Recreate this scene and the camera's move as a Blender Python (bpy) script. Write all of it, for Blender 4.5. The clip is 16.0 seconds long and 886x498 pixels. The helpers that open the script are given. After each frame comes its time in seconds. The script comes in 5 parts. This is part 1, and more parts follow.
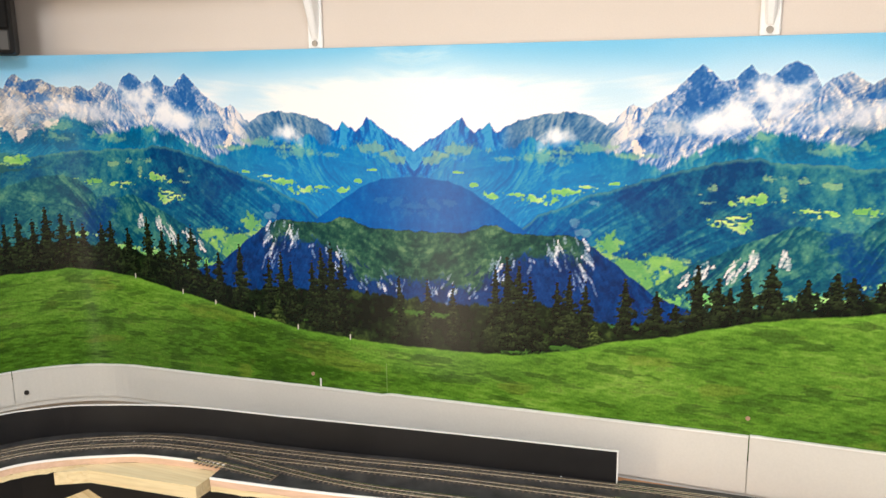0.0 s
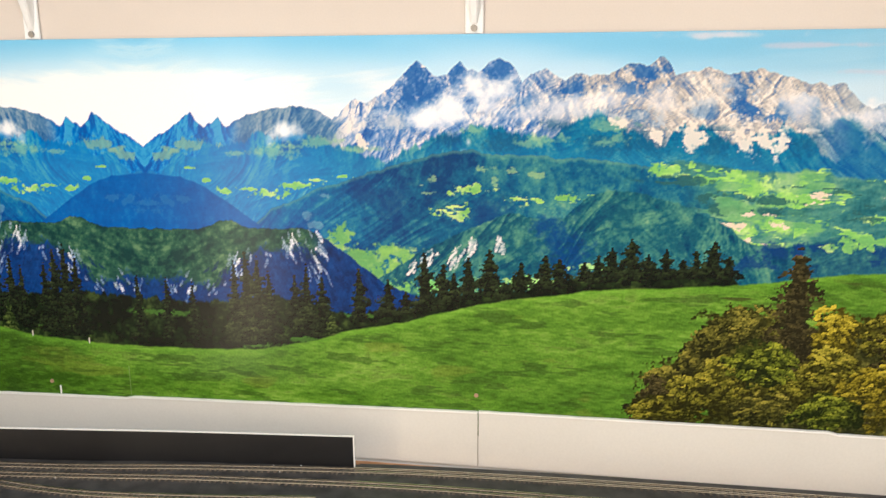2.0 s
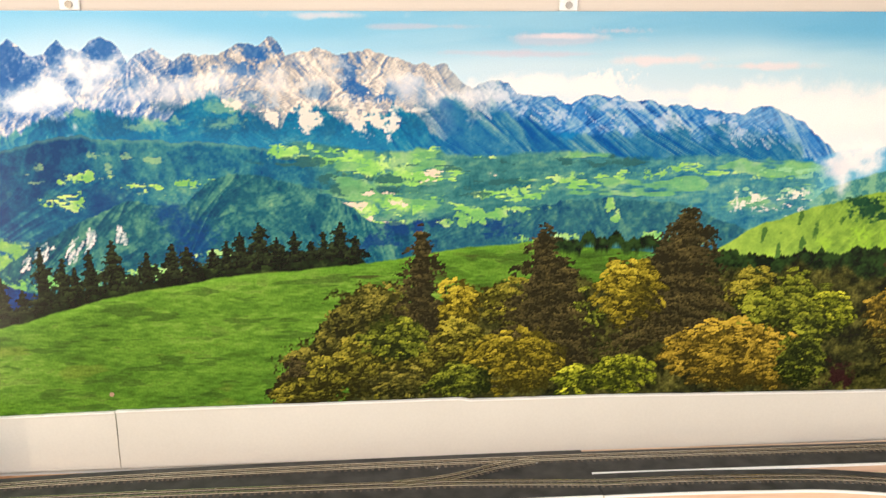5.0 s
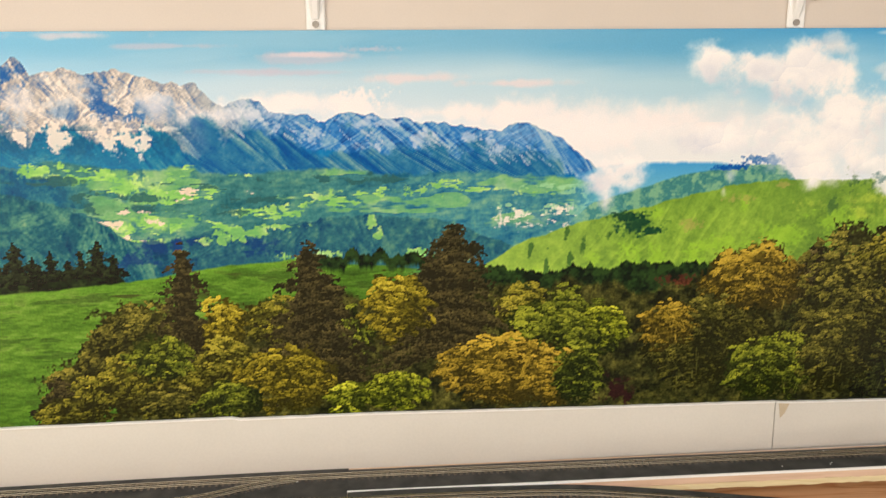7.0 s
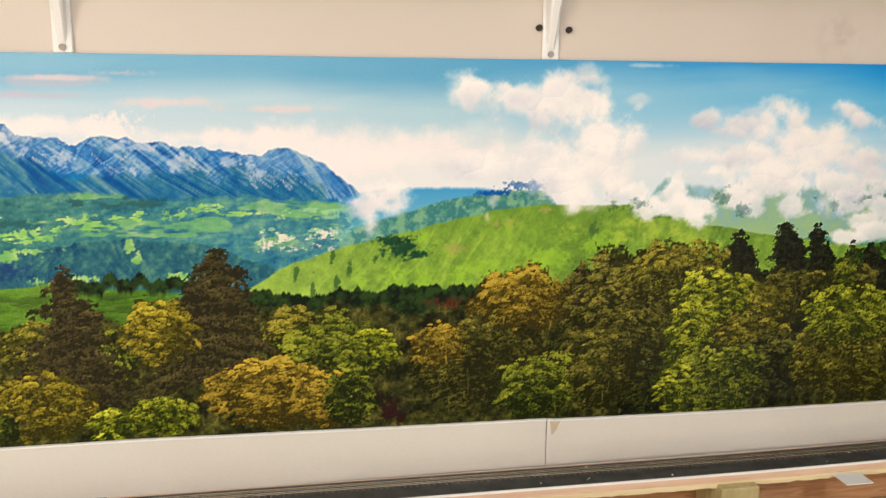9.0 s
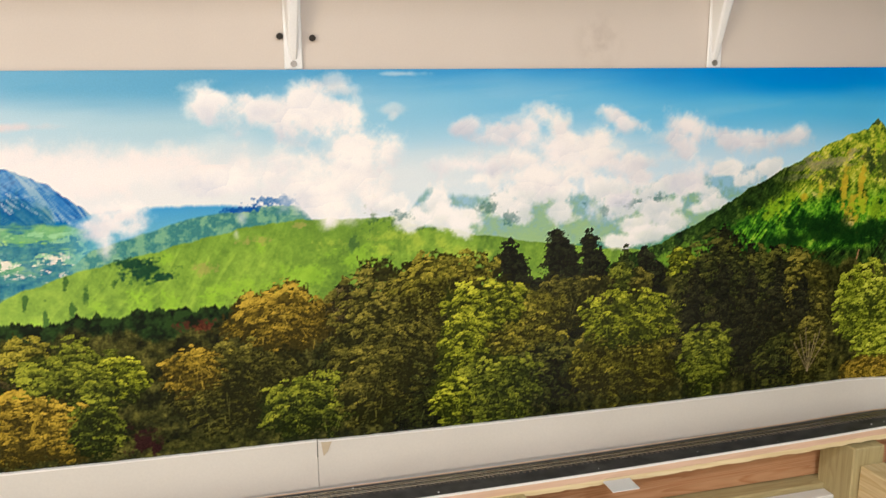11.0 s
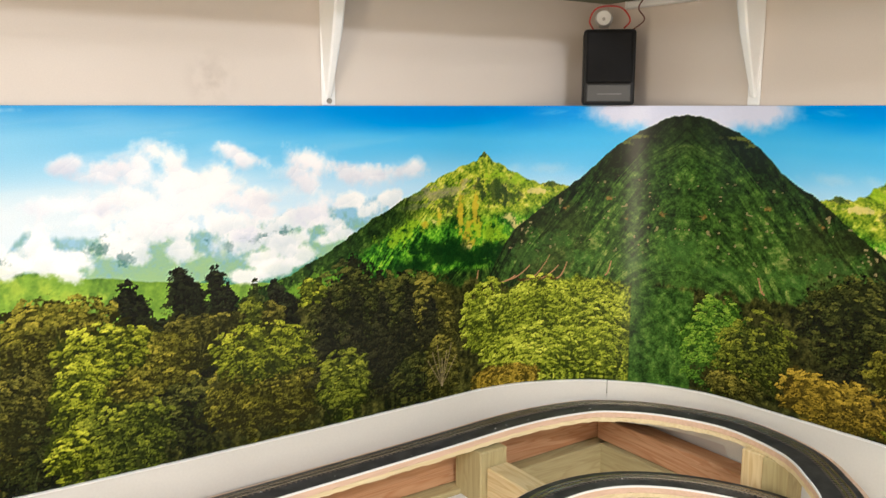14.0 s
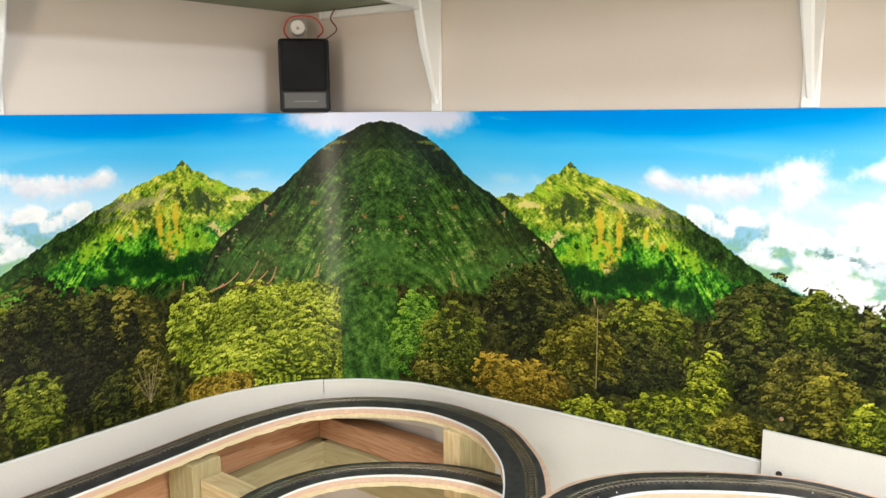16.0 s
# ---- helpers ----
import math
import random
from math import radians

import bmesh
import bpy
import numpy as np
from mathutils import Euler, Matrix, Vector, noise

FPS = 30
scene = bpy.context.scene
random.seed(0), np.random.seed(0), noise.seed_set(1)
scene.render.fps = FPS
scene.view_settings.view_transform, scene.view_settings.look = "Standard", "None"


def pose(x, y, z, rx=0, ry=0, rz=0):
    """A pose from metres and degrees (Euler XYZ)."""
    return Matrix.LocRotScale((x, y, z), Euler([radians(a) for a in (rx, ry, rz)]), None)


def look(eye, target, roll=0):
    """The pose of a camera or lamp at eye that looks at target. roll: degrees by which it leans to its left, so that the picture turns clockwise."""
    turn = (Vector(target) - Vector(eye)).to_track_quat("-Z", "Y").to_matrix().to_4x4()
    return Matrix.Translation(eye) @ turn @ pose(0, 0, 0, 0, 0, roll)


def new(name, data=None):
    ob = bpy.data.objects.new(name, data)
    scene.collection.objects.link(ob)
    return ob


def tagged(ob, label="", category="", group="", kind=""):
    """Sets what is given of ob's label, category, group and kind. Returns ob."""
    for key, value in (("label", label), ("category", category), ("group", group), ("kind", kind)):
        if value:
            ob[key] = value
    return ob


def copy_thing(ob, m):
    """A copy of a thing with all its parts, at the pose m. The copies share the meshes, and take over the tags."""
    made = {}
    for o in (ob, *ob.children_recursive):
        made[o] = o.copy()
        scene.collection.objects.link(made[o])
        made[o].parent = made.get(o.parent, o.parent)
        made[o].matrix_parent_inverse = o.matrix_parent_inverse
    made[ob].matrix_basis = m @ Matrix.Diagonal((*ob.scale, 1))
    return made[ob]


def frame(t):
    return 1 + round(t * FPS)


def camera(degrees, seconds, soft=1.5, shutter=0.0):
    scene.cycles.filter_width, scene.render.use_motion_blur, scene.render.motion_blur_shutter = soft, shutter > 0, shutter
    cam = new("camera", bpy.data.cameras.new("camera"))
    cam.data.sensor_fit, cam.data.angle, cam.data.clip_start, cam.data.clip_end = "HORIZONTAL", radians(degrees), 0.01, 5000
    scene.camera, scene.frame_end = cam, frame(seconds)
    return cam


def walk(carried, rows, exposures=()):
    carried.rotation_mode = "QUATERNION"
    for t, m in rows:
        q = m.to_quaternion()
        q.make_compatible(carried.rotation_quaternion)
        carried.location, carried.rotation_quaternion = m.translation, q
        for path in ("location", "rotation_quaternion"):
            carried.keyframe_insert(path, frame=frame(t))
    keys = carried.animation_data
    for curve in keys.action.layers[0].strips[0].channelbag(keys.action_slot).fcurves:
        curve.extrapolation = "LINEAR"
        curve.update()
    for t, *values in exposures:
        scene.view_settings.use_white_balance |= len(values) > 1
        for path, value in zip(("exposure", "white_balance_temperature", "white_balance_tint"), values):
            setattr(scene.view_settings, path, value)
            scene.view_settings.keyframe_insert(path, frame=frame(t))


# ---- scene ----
cam = camera(56.4, 16.0)
PATH = [
    (0, (-2.386, -1.058, 1.41), (-3.099, 0.764, 0.999), -0.8),
    (0.5, (-2.357, -1.059, 1.41), (-2.968, 0.801, 1.0), -1.1),
    (1, (-2.324, -1.05, 1.409), (-2.84, 0.838, 0.995), -0.9),
    (1.5, (-2.292, -1.044, 1.412), (-2.713, 0.865, 0.991), -0.7),
    (2, (-2.252, -1.039, 1.413), (-2.582, 0.885, 0.978), -0.4),
    (2.5, (-2.209, -1.036, 1.418), (-2.451, 0.895, 0.958), -0.4),
    (3, (-2.168, -1.035, 1.42), (-2.339, 0.905, 0.961), -0.3),
    (3.5, (-2.122, -1.03, 1.424), (-2.234, 0.912, 0.961), 0.3),
    (4, (-2.078, -1.029, 1.428), (-2.134, 0.91, 0.942), -0.1),
    (4.5, (-2.069, -1.011, 1.416), (-1.936, 0.926, 0.934), 0.1),
    (7, (-1.748, -1.041, 1.401), (-1.576, 0.906, 0.979), -0.5),
    (7.5, (-1.689, -1.038, 1.405), (-1.483, 0.909, 0.998), -0.7),
    (8, (-1.625, -1.057, 1.405), (-1.396, 0.888, 1.0), 0.3),
    (8.5, (-1.588, -1.072, 1.41), (-1.293, 0.867, 1.017), 0.6),
    (11, (-1.309, -1.081, 1.446), (-0.784, 0.803, 1.027), -0.3),
    (11.5, (-1.275, -1.096, 1.443), (-0.672, 0.767, 1.035), -0.5),
    (12, (-1.253, -1.099, 1.445), (-0.559, 0.733, 1.04), -0.3),
    (12.5, (-1.235, -1.108, 1.442), (-0.445, 0.69, 1.067), -0.0),
    (13, (-1.22, -1.122, 1.444), (-0.324, 0.629, 1.079), -0.0),
    (13.5, (-1.206, -1.135, 1.445), (-0.191, 0.554, 1.103), 0.2),
    (14, (-1.182, -1.154, 1.448), (-0.061, 0.467, 1.109), -0.0),
    (14.5, (-1.161, -1.174, 1.449), (0.065, 0.37, 1.111), -0.3),
    (15, (-1.144, -1.198, 1.45), (0.187, 0.257, 1.121), -0.5),
    (15.5, (-1.138, -1.223, 1.449), (0.304, 0.124, 1.125), -0.3),
    (16, (-1.131, -1.245, 1.449), (0.408, -0.01, 1.122), -0.5),
]
walk(cam, [(t, look(eye, target, roll)) for t, eye, target, roll in PATH], exposures=[(0, -0.38, 5900, 8), (2.5, -0.38, 5950, 8), (4.5, -0.24, 6100, 9), (7.5, -0.5, 6200, 8), (12, -0.42, 5900, 8), (13.5, -0.25, 5800, 7), (14.5, 0.02, 5700, 6), (16, 0.05, 5550, 4)])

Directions
Sift the material for lines with the string "exposures". Copy each one found.

Full output
def walk(carried, rows, exposures=()):
    for t, *values in exposures:
walk(cam, [(t, look(eye, target, roll)) for t, eye, target, roll in PATH], exposures=[(0, -0.38, 5900, 8), (2.5, -0.38, 5950, 8), (4.5, -0.24, 6100, 9), (7.5, -0.5, 6200, 8), (12, -0.42, 5900, 8), (13.5, -0.25, 5800, 7), (14.5, 0.02, 5700, 6), (16, 0.05, 5550, 4)])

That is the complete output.